By the time night had fallen, we had covered such a range of topics, that I was speaking to my friends, and we all agreed that it felt like we'd been staying with them the entire week, at least. Two amazing guys, incredibly motivated, and dripping with passion. It was so cool to see a couple people who are so amped on doing something to help the planet, and living lives that are full of experiences and learning. Any initial doubts any of us might have had vanished with each passing conversation and thing we learned.
The next day, I spent a couple hours talking with one of the guys, and we hit on some pretty heavy conversation topics. We talked about conservation, sharks (his thesis topic), the world and her population, religion, and one topic that we had more in common that anyone could have guessed upon our chance meeting -- nearly identical ex [gf/bf] situations. And it was in this conversation, that I really let myself open up. I hadn't talked about the situation with my ex to anyone else the way I did with him. I haven't ever asked anyone some of the heavy questions that I asked him. And what I learned, was that I am not alone.
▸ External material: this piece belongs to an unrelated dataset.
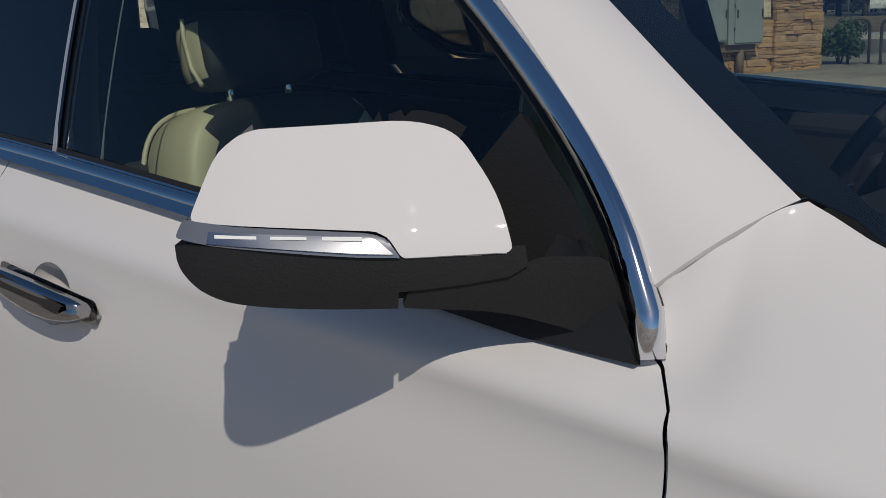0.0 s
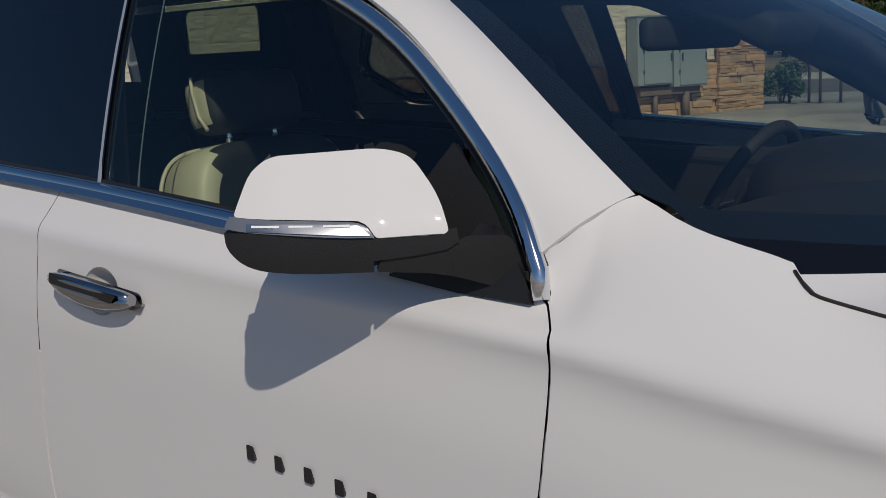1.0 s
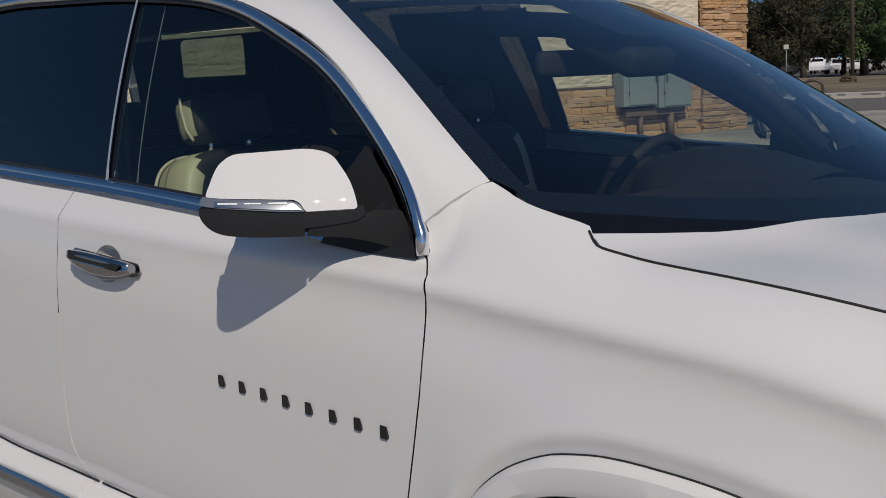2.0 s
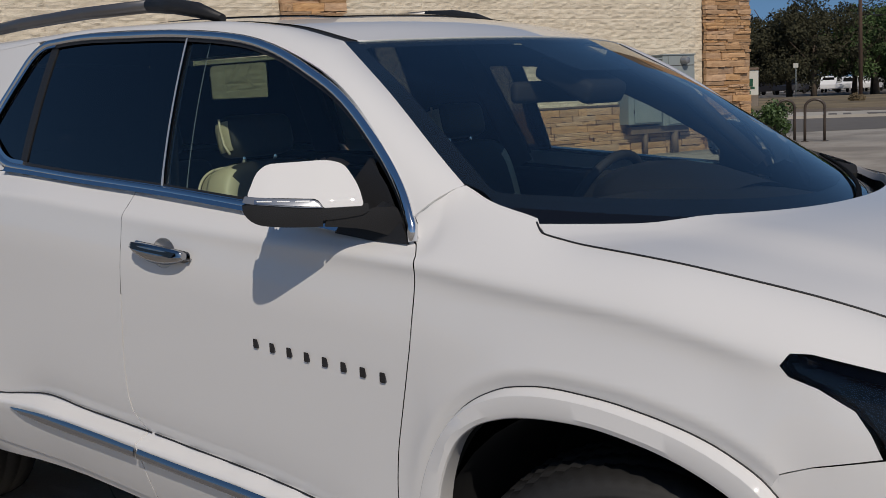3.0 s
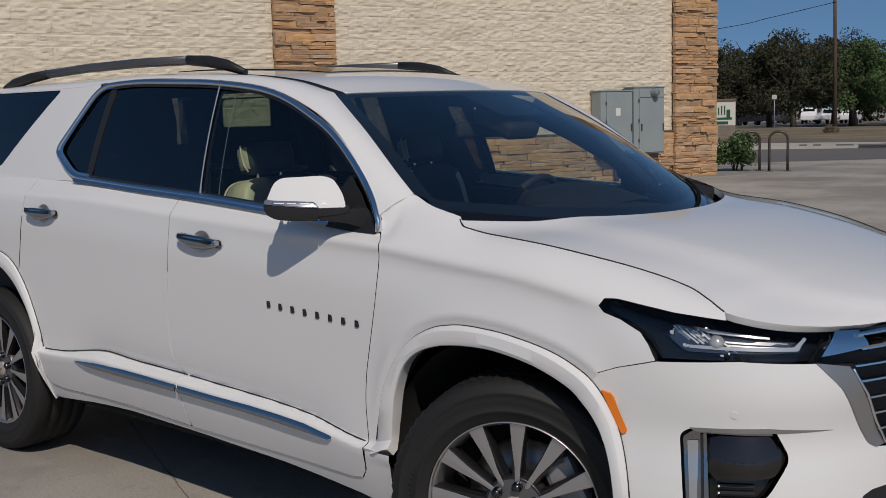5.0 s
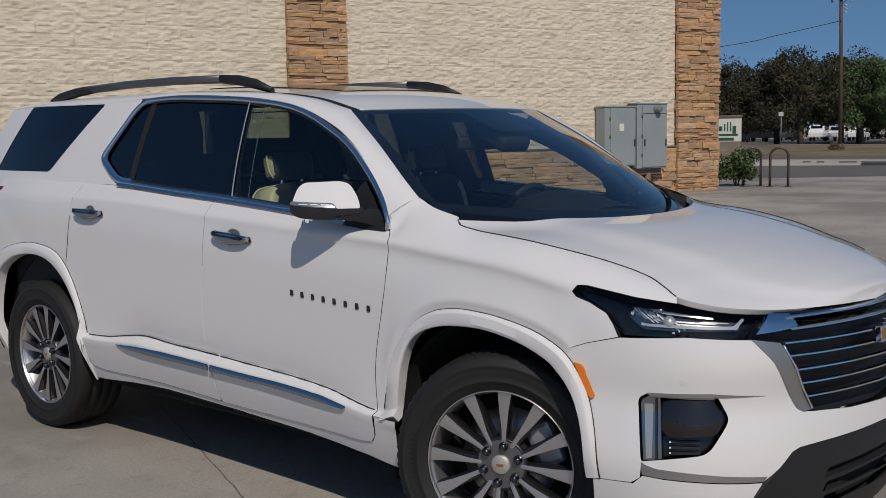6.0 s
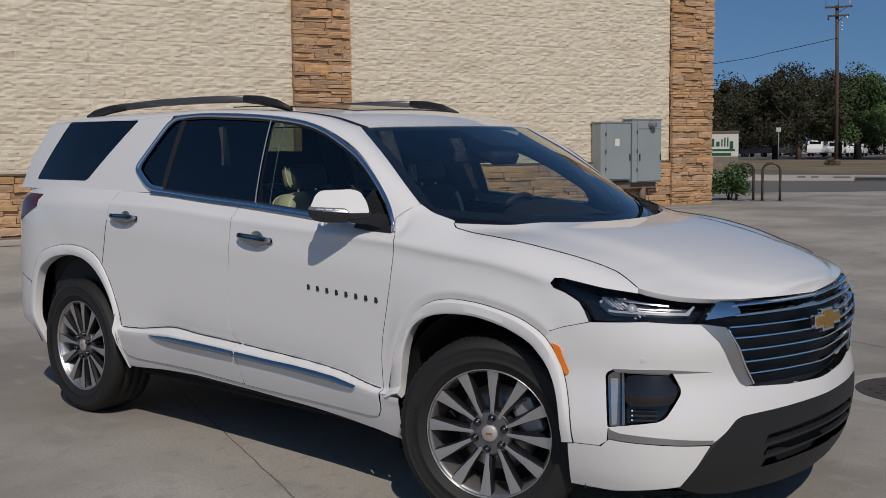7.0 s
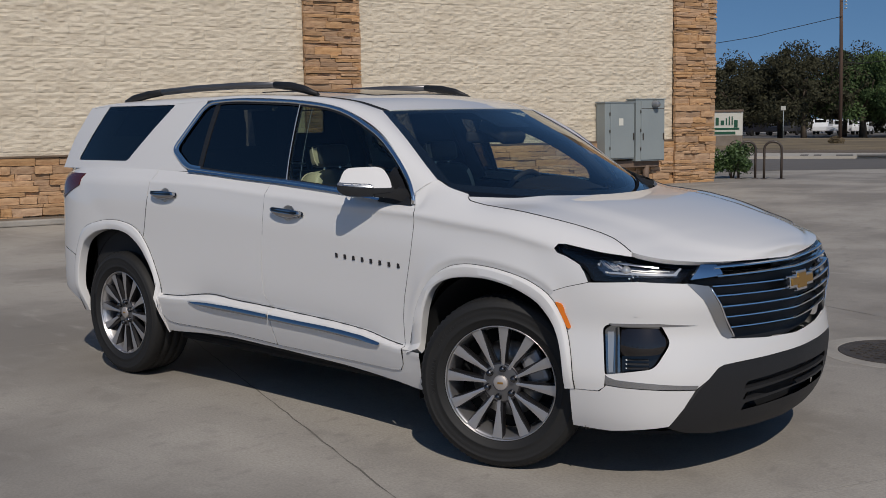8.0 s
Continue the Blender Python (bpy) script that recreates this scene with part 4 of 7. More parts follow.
tagged(new("pole_weeds", weeds), "dry weeds heaped round the pole's foot", "weeds", kind="stuff")


def wire(pts, r=0.022):
    return tagged(part("power_line", piped(soft(pts, 5), r, 5), RUBBER), "black overhead power line", "wire")


wire([(-18.98, 54.1, 7.05), (-22.04, 52.90, 6.42), (-25.1, 51.70, 5.90), (-40.0, 45.85, 4.2)], 0.018)
wire([(-19.0, 54.3, 4.62), (-18.2, 54.9, 4.56), (-16.68, 55.0, 4.65), (0.0, 61.5, 6.6)], 0.022)
post = thing("road_sign", "small sign seen edge-on on a thin grey post", "road sign", Matrix.Translation((-29.1, 69.3, 0.215)))
part("post", piped([(0, 0, 0), (0, 0, 2.1)], 0.03, 8), BOXGREY, post)
part("plate", boxed((0.35, 0.03, 0.3), Matrix.Translation((0, -0.04, 2.15)), 0.01), PAPER, post)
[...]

Of course it shouldn't have taken that conversation for me to realize or know it, but it did. It took me asking someone else if they had moments like I had been having to know that ok, I am ok, I am not losing my mind, and no, I am not the only one who deals with this set of circumstances. Quite egotistical to think I would be, and had I stopped being so emotion-driven, I would have been able to reach this conclusion, hell, I probably already had, but to actually hear another person say it, see it in their eyes, I really knew. And something about that conversation, that opening of the wounds, bearing them to a stranger, and sharing it all, has helped me really get on the path of healing.
Since that, I have entered into my old ways of thinking -- positive, loving, guided in the bright direction. More importantly, now I actually care about guiding my thoughts in the positive direction. I didn't even realize before that I was depressed, but now that I can feel the difference in my thoughts and Being, I realize how far I was from my usual self.
It's amazing, really, to think about all that came out of a situation that all began with:
"Hey, we're going camping in Portugal this weekend, do you want to come?" "Yeah, I've got nothing to do, let's do it! What's the plan?" "We're going without one." "Perfect, let's do it."
Just another example of why it pays to stay open!